* start Dataset excerpts *

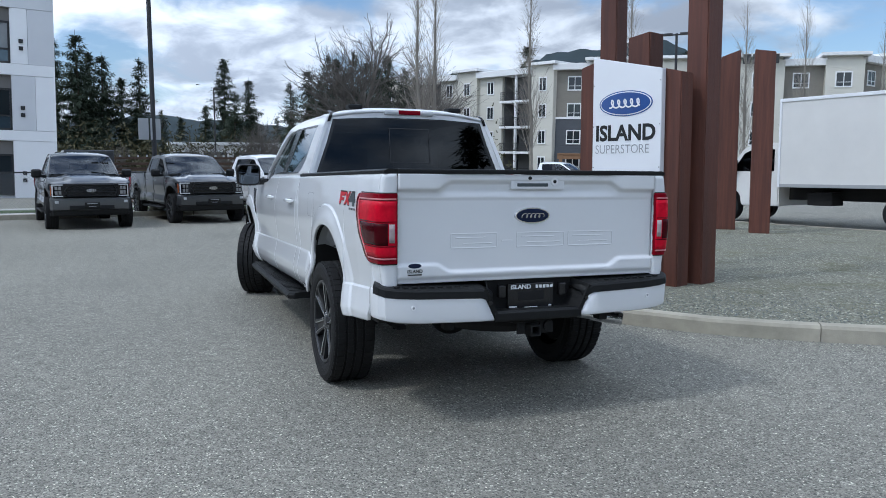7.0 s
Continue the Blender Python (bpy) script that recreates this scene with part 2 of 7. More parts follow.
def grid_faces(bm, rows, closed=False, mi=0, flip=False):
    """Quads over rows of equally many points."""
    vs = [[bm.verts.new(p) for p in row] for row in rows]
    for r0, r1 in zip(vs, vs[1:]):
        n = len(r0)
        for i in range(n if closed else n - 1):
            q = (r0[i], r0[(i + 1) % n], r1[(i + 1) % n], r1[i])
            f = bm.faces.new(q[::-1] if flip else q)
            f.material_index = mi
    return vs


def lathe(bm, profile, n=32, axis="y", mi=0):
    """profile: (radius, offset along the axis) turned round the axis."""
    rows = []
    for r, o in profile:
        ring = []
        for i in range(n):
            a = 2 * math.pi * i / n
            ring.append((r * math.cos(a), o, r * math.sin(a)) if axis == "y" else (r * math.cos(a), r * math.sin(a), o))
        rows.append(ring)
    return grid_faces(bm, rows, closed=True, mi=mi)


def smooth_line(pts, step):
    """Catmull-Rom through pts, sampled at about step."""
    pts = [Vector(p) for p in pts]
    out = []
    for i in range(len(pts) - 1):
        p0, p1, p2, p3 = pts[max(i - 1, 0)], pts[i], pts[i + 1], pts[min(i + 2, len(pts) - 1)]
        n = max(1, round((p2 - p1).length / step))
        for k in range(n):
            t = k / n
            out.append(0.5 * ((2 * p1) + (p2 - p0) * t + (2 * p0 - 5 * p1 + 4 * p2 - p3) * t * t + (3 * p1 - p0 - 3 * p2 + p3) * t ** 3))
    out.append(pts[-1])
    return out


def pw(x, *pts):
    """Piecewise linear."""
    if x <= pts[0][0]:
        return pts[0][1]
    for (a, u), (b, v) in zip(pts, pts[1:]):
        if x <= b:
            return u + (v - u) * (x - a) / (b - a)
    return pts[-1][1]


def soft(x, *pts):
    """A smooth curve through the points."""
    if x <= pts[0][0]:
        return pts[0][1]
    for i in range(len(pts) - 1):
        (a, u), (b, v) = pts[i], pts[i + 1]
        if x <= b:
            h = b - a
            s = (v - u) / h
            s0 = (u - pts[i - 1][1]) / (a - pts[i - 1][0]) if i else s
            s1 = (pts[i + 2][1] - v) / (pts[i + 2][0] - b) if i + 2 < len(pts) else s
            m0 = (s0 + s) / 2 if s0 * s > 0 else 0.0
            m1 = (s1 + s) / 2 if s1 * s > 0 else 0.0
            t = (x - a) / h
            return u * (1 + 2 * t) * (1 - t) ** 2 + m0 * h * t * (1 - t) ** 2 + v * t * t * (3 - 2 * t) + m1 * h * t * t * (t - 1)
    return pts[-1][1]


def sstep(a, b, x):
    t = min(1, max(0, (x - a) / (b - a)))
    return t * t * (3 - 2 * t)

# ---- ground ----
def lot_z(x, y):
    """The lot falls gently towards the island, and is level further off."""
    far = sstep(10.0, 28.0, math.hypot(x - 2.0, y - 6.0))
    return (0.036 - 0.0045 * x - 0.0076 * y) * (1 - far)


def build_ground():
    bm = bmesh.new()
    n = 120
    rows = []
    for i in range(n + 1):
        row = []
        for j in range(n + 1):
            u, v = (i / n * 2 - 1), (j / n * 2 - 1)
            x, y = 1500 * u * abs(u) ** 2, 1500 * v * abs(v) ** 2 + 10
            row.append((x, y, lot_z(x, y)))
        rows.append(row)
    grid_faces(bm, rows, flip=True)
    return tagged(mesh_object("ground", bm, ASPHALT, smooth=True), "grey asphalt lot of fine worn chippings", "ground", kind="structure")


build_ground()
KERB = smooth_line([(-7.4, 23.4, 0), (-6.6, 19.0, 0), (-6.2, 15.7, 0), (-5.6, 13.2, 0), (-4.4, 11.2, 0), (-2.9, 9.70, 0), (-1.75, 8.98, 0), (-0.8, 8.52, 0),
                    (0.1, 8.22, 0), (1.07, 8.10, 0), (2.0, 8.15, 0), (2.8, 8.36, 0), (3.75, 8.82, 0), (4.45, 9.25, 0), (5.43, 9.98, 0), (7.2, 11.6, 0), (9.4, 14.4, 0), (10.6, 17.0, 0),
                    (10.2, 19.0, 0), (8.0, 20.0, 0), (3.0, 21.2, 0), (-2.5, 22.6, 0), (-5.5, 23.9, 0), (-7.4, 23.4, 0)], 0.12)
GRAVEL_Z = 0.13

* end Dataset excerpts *
* start Dataset excerpts *

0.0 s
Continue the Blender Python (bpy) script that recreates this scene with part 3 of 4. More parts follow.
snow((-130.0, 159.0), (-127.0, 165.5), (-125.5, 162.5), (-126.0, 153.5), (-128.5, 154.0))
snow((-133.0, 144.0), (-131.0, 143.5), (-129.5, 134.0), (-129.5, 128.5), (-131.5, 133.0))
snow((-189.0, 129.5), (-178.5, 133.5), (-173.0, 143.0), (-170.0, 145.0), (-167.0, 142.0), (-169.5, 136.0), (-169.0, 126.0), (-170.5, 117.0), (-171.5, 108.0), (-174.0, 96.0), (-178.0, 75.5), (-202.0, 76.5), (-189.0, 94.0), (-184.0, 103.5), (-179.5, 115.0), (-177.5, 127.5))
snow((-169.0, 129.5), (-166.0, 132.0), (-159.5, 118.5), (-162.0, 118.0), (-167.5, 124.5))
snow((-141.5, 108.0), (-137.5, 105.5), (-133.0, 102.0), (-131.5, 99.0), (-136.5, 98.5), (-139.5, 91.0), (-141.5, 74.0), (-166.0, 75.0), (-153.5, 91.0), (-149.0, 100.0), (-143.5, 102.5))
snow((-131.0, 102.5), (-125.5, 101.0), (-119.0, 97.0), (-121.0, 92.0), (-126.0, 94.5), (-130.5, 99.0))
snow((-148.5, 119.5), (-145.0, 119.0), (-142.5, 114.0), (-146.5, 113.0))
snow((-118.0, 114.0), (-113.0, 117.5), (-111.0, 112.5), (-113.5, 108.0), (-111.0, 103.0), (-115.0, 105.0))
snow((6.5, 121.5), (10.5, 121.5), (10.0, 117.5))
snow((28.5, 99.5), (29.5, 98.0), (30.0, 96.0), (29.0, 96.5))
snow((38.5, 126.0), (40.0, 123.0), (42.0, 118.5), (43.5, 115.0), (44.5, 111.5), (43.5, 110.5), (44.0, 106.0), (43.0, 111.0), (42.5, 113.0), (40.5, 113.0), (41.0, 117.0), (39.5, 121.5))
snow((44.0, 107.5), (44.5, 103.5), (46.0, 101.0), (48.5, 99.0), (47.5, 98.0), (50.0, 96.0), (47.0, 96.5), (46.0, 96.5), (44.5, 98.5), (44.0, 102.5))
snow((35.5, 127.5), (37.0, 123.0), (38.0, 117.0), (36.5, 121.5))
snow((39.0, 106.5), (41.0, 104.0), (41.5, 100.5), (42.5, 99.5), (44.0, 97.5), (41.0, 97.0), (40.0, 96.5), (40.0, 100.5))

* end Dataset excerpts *

To be done – Output only the lines from the one containing "7. More parts follow." through the one containing "return grid_faces(bm, rows, closed=True, mi=mi)", inclusive, exactly as written.

Result for this exercise –
Continue the Blender Python (bpy) script that recreates this scene with part 2 of 7. More parts follow.
def grid_faces(bm, rows, closed=False, mi=0, flip=False):
    """Quads over rows of equally many points."""
    vs = [[bm.verts.new(p) for p in row] for row in rows]
    for r0, r1 in zip(vs, vs[1:]):
        n = len(r0)
        for i in range(n if closed else n - 1):
            q = (r0[i], r0[(i + 1) % n], r1[(i + 1) % n], r1[i])
            f = bm.faces.new(q[::-1] if flip else q)
            f.material_index = mi
    return vs


def lathe(bm, profile, n=32, axis="y", mi=0):
    """profile: (radius, offset along the axis) turned round the axis."""
    rows = []
    for r, o in profile:
        ring = []
        for i in range(n):
            a = 2 * math.pi * i / n
            ring.append((r * math.cos(a), o, r * math.sin(a)) if axis == "y" else (r * math.cos(a), r * math.sin(a), o))
        rows.append(ring)
    return grid_faces(bm, rows, closed=True, mi=mi)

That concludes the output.